Enfin, depuis peu, ils se prêtent au jeu théâtral à proprement parler. « Ils ont une vision très complète de ce qu’est le théâtre », appuie Hélène. Et avec la professeure de français, Mariame Essahli, elles jugent les progrès spectaculaires. « Quand ils sont arrivés, la moitié ne parlait pas le français », affirme l’enseignante.
« L’idée est d’ouvrir leur imaginaire, ce qui ouvre aussi leur vocabulaire », poursuit Emilie. L’action de la pièce qu’ils préparent se situe donc après la décennie 2020, elle prend place dans trois espaces : un terrain de football, un restaurant et un aéroport. « On s’est positionnées sur un futur, car on s’est rendues compte que le passé, c’est souvent difficile », précise Emilie Vandemeele.
Un ensemble prend vie
Ahlem, 15 ans, parle trois langues. Le kabyle, l’arabe et le français. Elle, qui quelques semaines plus tôt, au centre des regards, était presque frappée de mutisme, parvient à dépasser sa peur. Elle tient le rôle d’une arbitre de foot et choisit de témoigner de la difficulté d’avoir quitté son pays l’Algérie, d’y avoir laissé sa famille et ses amis.
Elle raconte aussi sa joie de pouvoir participer à une pièce de théâtre. Elizaveta est Russe. Du haut de ses 13 ans, on devine un fort caractère. Au mitan des années 2020, elle est devenue propriétaire d’un restaurant et est mère de jumeaux.

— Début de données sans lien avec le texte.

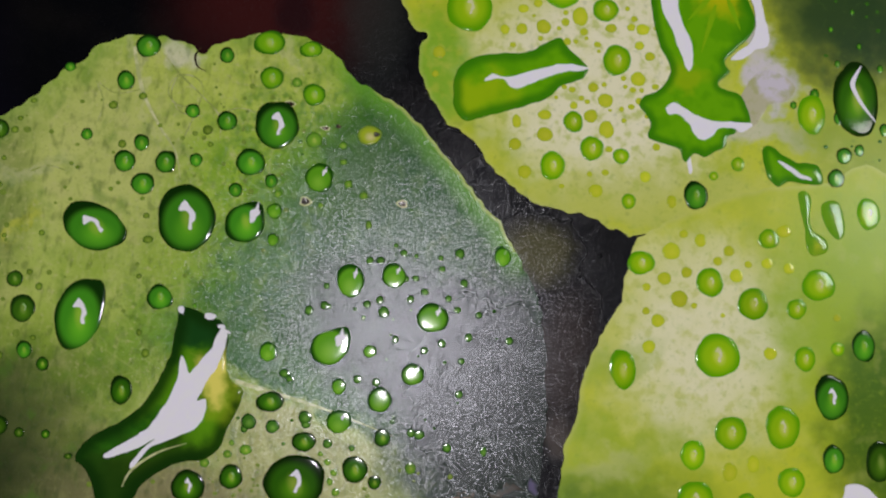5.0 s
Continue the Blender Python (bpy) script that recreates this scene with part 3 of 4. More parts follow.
BACK_LEAF = [(-70.1, 81.5), (-62.8, 79.8), (-56.5, 79.3), (-48.8, 80.1), (-46.6, 81.4), (-44, 78.3), (-38.7, 74.2), (-31.3, 72.9), (-22.6, 74.5),
    (-15.4, 79.1), (-12.9, 82.2), (-7.4, 80.1), (-0.1, 76.4), (8.3, 76.1), (13.4, 78.4), (15, 79.9), (17.9, 79.5), (27.5, 83.7), (35.8, 89.9), (39.9,
    96.2), (55.1, 100.4), (55.2, 109.9), (80, 150), (-60, 150)]
LONG_POOL = [(2.6, -25.4), (1.4, -32), (0.6, -40), (-2.8, -50), (-8.2, -57.6), (-15, -62), (-19.4, -66), (-21.2, -68.6), (-21.2, -71.4),
    (-18.6, -73), (-15.6, -78), (-13.6, -83), (-11.4, -86.4), (-7.4, -86.2), (-4.8, -82), (-2.6, -76.6), (1.8, -72.2), (8.2, -68.6), (15.4, -66.4), (19.4, -58.6),
    (22, -50), (22.2, -46.4), (18.2, -44), (16.6, -39), (16.4, -33), (14, -28.6), (10, -27.2)]
LONG_GLINT = [(-12.8, -68), (-4, -61.4), (1, -54), (3.6, -47), (4.2, -39.2), (5.6, -40.2), (6.9, -43.4), (9, -41), (12, -36), (14.2, -30.2), (16, -30.6), (16.4, -33.4),
    (15.6, -37), (14.6, -41), (12.8, -44), (10.2, -50.6), (12.6, -50.2), (12.8, -54), (10.8, -58.4), (5, -62), (-0.8, -65.4), (-4.2, -70.2), (-6, -71.8),
    (-5.6, -69.6), (-3, -65.8), (-0.2, -62.8), (-5, -66.2), (-12.2, -69.4)]
TONGUE_POOL = [(71.9, 44.3), (72, 51), (75.2, 55.3), (80.8, 57.7), (92.3, 59.8), (96.9, 63.1), (101.4, 65), (104.2, 62.1), (110.1, 57.7), (108.6,
    53.9), (103.8, 51.5), (97.8, 46), (88.2, 41.9), (78.7, 37.9), (75.7, 37.6), (73, 40.4)]
TONGUE_GLINT = [(80.6, 49.6), (82.5, 51.9), (86.7, 51.7), (94.8, 54.7), (101.2, 57.1), (109.7, 57.6), (109.2, 56.5), (101.6, 54.5), (95.3, 51.1),
    (90.2, 48.9), (87.8, 49.2), (85.5, 50.9)]
STAR_POOL = [(126.4, 82), (129, 82.4), (130, 89), (129.4, 97), (132.6, 102.6), (144.7, 104.7), (147, 96.4), (151, 90), (155, 84), (158, 78), (157, 73), (152.4, 67.6),
    (150.4, 64), (152, 61), (149, 57.4), (152, 56), (156, 55), (159.8, 47), (155.4, 46.4), (155.6, 43.8), (153.4, 42), (152.6, 39.2), (150, 37), (147, 35.4), (144, 36),
    (142.4, 33.4), (140.8, 34), (139, 37), (133, 38.2), (130, 39), (130.2, 43), (128, 46), (126.4, 48.2), (127.4, 51), (131.2, 53), (134, 57), (134, 61), (130.4, 67), (128.4, 72)]
STAR_GLINT = [(128.2, 96.4), (131, 96), (135, 96.2), (135.6, 92), (133, 87), (134, 82), (136, 75), (139.6, 69), (140.8, 63), (140, 60), (138, 63), (134, 71), (130.4, 77),
    (129, 82), (127, 82.4), (129, 86), (130, 91)]
STAR_RIM = [(146, 96.2), (147.2, 97), (151, 92), (154.4, 87), (157.6, 86), (159.2, 84), (161, 78), (162.8, 73), (162, 70), (159, 69), (156, 66), (152.2, 65), (153.4, 67),
    (157, 71), (158.4, 75), (158, 79), (155.8, 84), (151, 89.4), (147, 94)]
STAR_FOOT = [(134, 48), (135.2, 46.4), (138, 47), (141, 45), (143, 42.2), (145.2, 40.4), (148, 41), (150.4, 44), (154, 45), (157, 44), (159, 45), (160, 47), (151, 46.4),
    (146, 46.6), (141, 48.4), (137, 50), (135, 49.4)]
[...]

L’établissement est tout autant réputé pour sa cuisine que pour la personnalité détonante de sa patronne. Face à elle, sa cheffe cuisto Chaïmaa, Italienne qui ne se laisse guère impressionner et répond à ces fréquentes invectives avec tout autant de verve et d’énergie, dans la langue de Dante.
Ce jour-là, sous la ferme direction d’Hélène François, les élèves travaillent aussi l’improvisation, donnant lieu à un joyeux capharnaüm, où grâce au collectif, chacun se lâche un peu, voire beaucoup.
C’est l’occasion pour Gonçalo, 12 ans et Diego, 13 ans, toujours à l’affût d’un public, de donner libre cours à leurs facéties. Hélène François les encourage à accentuer leurs intentions, à assumer leurs propositions. Elle les oblige sans cesse à reprendre, à répéter, les pousse à poser leur voix, à réfléchir aux situations. Peu à peu, les scènes prennent forme, un ensemble prend vie. Le groupe existe. Et le théâtre aussi.